On engaging with the Muslim community: “When I am Prime Minister there will be one law for everybody. Full treatment for everybody”
“I will always engage with people. I really value my relationship with the Muslim community and it is a relationship I would nurture as a Prime Minister.”
“If you look at what I have done as Leader of the Labour Party I have learnt the lesson of Iraq war, I said no to military action in Syria in summer of 2013 when it was controversial. I have moved forward in the position to causes of Palestinian people.”
“Our Government will be absolutely committed to equality not just in law but in fact too. We are committed to race equality strategy. That is why we are committed to breaking down barriers of discrimination,” he further said.
“If you want the Government to stand up for working people it will be a Labour Government. So I urge people to vote in the elections because it is going to be a close election and if people don’t turn out to vote the danger is that you end up with Conservatives in power. So I will ask people to go out and vote.”

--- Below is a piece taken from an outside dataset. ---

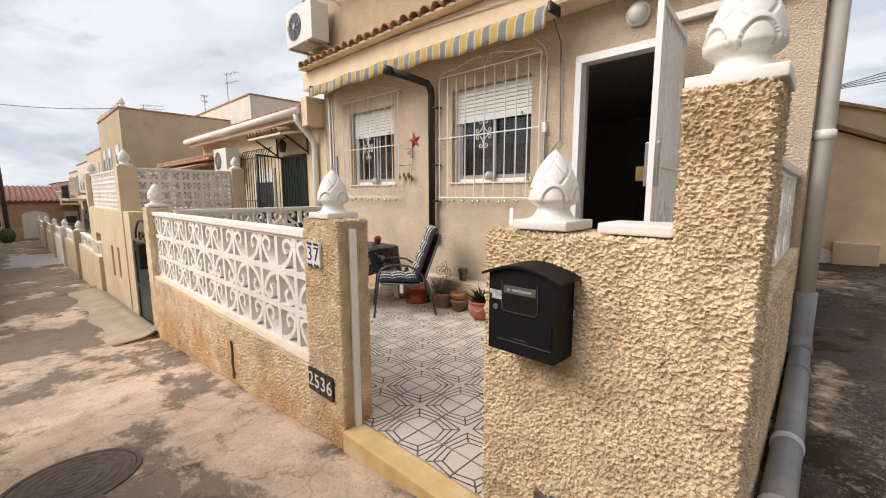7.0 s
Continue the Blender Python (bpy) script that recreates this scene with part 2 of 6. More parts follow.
def streaked(name, base, top):
    """Old stucco with rain streaks that run down from the parapet."""
    m = mat(name, base, 0.9, vary=0.1, vscale=5, stain=(0.50, 0.37, 0.235), stain_scale=0.7, stain_amt=0.55, bump=0.011, bscale=70, kind="stucco", spec=0.2)
    nt = m.node_tree
    b = nt.nodes["Principled BSDF"]
    geo = nt.nodes.new("ShaderNodeNewGeometry")
    mp = nt.nodes.new("ShaderNodeMapping")
    mp.inputs["Scale"].default_value = (1.6, 1.6, 0.22)
    nt.links.new(geo.outputs["Position"], mp.inputs[0])
    n = nt.nodes.new("ShaderNodeTexNoise")
    n.inputs["Scale"].default_value, n.inputs["Detail"].default_value, n.inputs["Roughness"].default_value = 1.4, 8.0, 0.6
    nt.links.new(mp.outputs[0], n.inputs["Vector"])
    sep = nt.nodes.new("ShaderNodeSeparateXYZ")
    nt.links.new(geo.outputs["Position"], sep.inputs[0])
    mr = nt.nodes.new("ShaderNodeMapRange")
    mr.inputs["From Min"].default_value, mr.inputs["From Max"].default_value = top - 2.6, top
    mr.inputs["To Min"].default_value, mr.inputs["To Max"].default_value = -0.30, 0.16
    nt.links.new(sep.outputs["Z"], mr.inputs["Value"])
    ad = nt.nodes.new("ShaderNodeMath"); ad.operation = "ADD"
    nt.links.new(n.outputs["Fac"], ad.inputs[0]), nt.links.new(mr.outputs[0], ad.inputs[1])
    r = nt.nodes.new("ShaderNodeValToRGB")
    r.color_ramp.elements[0].position, r.color_ramp.elements[1].position = 0.42, 0.70
    r.color_ramp.elements[1].color = (0.75, 0.75, 0.75, 1)
    nt.links.new(ad.outputs[0], r.inputs[0])
    col = b.inputs["Base Color"].links[0].from_socket
    mx = nt.nodes.new("ShaderNodeMix"); mx.data_type = "RGBA"
    nt.links.new(r.outputs[0], mx.inputs["Factor"])
    nt.links.new(col, mx.inputs[6])
    mx.inputs[7].default_value = (0.25, 0.20, 0.145, 1)
    nt.links.new(mx.outputs[2], b.inputs["Base Color"])
    return m


M_STUCCO_OLD = streaked("streaked_stucco", (0.57, 0.43, 0.28), 7.35)
M_STUCCO_PLAIN = mat("smooth_cream_render", (0.76, 0.60, 0.42), 0.9, vary=0.08, vscale=4, stain=(0.45, 0.33, 0.2), stain_scale=1.1, stain_amt=0.4, bump=0.004, bscale=50, spec=0.2)
M_ROUGH = mat("coarse_stucco", (0.86, 0.68, 0.46), 0.92, vary=0.16, vscale=9, stain=(0.42, 0.24, 0.1), stain_scale=1.6, stain_amt=0.45, bump=0.007, bscale=80, kind="stucco", spec=0.2, coarse=0.3)


def add_rust(m):
    """Orange rust blooms that seep up from the foot of the plaster."""
    nt = m.node_tree
    b = nt.nodes["Principled BSDF"]
    geo = nt.nodes.new("ShaderNodeNewGeometry")
    sep = nt.nodes.new("ShaderNodeSeparateXYZ")
    nt.links.new(geo.outputs["Position"], sep.inputs[0])
    n = nt.nodes.new("ShaderNodeTexNoise")
    n.inputs["Scale"].default_value, n.inputs["Detail"].default_value = 2.2, 8.0
    nt.links.new(geo.outputs["Position"], n.inputs["Vector"])
    mr = nt.nodes.new("ShaderNodeMapRange")
    mr.inputs["From Min"].default_value, mr.inputs["From Max"].default_value = -0.15, 0.40
    mr.inputs["To Min"].default_value, mr.inputs["To Max"].default_value = 0.10, -0.22
    nt.links.new(sep.outputs["Z"], mr.inputs["Value"])
    ad = nt.nodes.new("ShaderNodeMath"); ad.operation = "ADD"
    nt.links.new(n.outputs["Fac"], ad.inputs[0]), nt.links.new(mr.outputs[0], ad.inputs[1])
    r = nt.nodes.new("ShaderNodeValToRGB")
    r.color_ramp.elements[0].position, r.color_ramp.elements[1].position = 0.44, 0.66
    r.color_ramp.elements[1].color = (0.6, 0.6, 0.6, 1)
    nt.links.new(ad.outputs[0], r.inputs[0])
    mx = nt.nodes.new("ShaderNodeMix"); mx.data_type = "RGBA"
    nt.links.new(r.outputs[0], mx.inputs["Factor"])
    nt.links.new(b.inputs["Base Color"].links[0].from_socket, mx.inputs[6])
    mx.inputs[7].default_value = (0.66, 0.34, 0.10, 1)
    nt.links.new(mx.outputs[2], b.inputs["Base Color"])


add_rust(M_ROUGH)
M_WHITE = mat("white_paint", (0.73, 0.71, 0.67), 0.55, vary=0.04, vscale=5, stain=(0.5, 0.42, 0.33), stain_scale=3, stain_amt=0.22, bump=0.0015, bscale=60)
M_WMETAL = mat("white_metal", (0.73, 0.715, 0.695), 0.35, vary=0.03, bump=0.0005, bscale=80)
M_PVC = mat("white_plastic_pipe", (0.66, 0.64, 0.61), 0.45, vary=0.05, stain=(0.4, 0.34, 0.27), stain_scale=2, stain_amt=0.3)
M_GREY_PIPE = mat("grey_plastic_pipe", (0.22, 0.23, 0.24), 0.5, vary=0.1, stain=(0.4, 0.37, 0.33), stain_scale=3, stain_amt=0.5)
M_BLACK = mat("black_metal", (0.014, 0.014, 0.015), 0.4, vary=0.2)
M_TERRACOTTA = mat("terracotta", (0.42, 0.16, 0.07), 0.85, vary=0.25, vscale=8, stain=(0.25, 0.17, 0.11), stain_scale=5, stain_amt=0.6, bump=0.003, bscale=60)
M_ROOFTILE = mat("weathered_roof_tile", (0.36, 0.205, 0.115), 0.9, vary=0.3, vscale=9, stain=(0.16, 0.12, 0.09), stain_scale=4, stain_amt=0.7, bump=0.004, bscale=50, pieces=0.25)
M_REDTILE = mat("red_roof_tile", (0.27, 0.105, 0.07), 0.8, vary=0.25, vscale=9, bump=0.004, bscale=50, pieces=0.2)
M_GLASS = mat("dark_window_glass", (0.03, 0.035, 0.04), 0.04, vary=0.1, spec=0.9)
# Dimness of the front room is put into this darkened colour.
M_DARK = mat("shade_darkened_room_paint", (0.30, 0.27, 0.25), 0.9, vary=0.1)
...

Ed Miliband (leader of the opposition):
Ed Miliband made a speech on Gaza during the 2014 summer assault. He said “I am a supporter of Israel and I believe in Israel’s right to self-defence. But its military actions in the past two weeks have been wrong and unjustifiable. The escalation of violence engulfing Gaza has led, and is leading, to suffering and destruction on an appalling scale, and is losing Israel friends in the international community day by day”
“Israel’s present military action will increase the future threats to its security rather than countering them. Israelis rightly and justifiably want that security, yet their government’s present actions instead risk simply a growing a new generation bent on revenge.”
“First, the government as a whole should condemn the escalating violence now being perpetrated by both sides in this conflict, not just by Hamas. Second, it should be actively engaging with other EU leaders to achieve a united European position, and applying coordinated pressure on both Israel and Hamas to commit to an enduring ceasefire. Third, it should be working to ensure Europe engages actively with John Kerry and the Arab League to re-establish a meaningful peace process once an enduring ceasefire is achieved.”
At Prime Ministers Question’s - “We have to use every means at our disposal to pressure both sides into those negotiations, because the reality is that confidence that there can be a two-state solution is dwindling month by month. There will be an opportunity to support the cause of the two-state solution at the UN General Assembly later this month by recognising enhanced observer status for the Palestinian Authority. The Opposition support that because we believe it will strengthen the moderate voices among the Palestinians who want to pursue the path of politics, not the path of violence. I urge the Prime Minister to consider adopting that position in the days ahead.
Douglas Alexander (Shadow foreign Secretary):
“since 2011 Labour has supported Palestinian recognition at the United Nations and called on the government to support this important principle.”
Douglas Alexander wrote in a blog for Labour List: “the motion before the House on Monday does not commit Labour to immediate recognition of Palestine, or mandate the UK government to immediately bilaterally recognise the State of Palestine, but it does reaffirm Labour's support for the principle of recognising Palestinian statehood."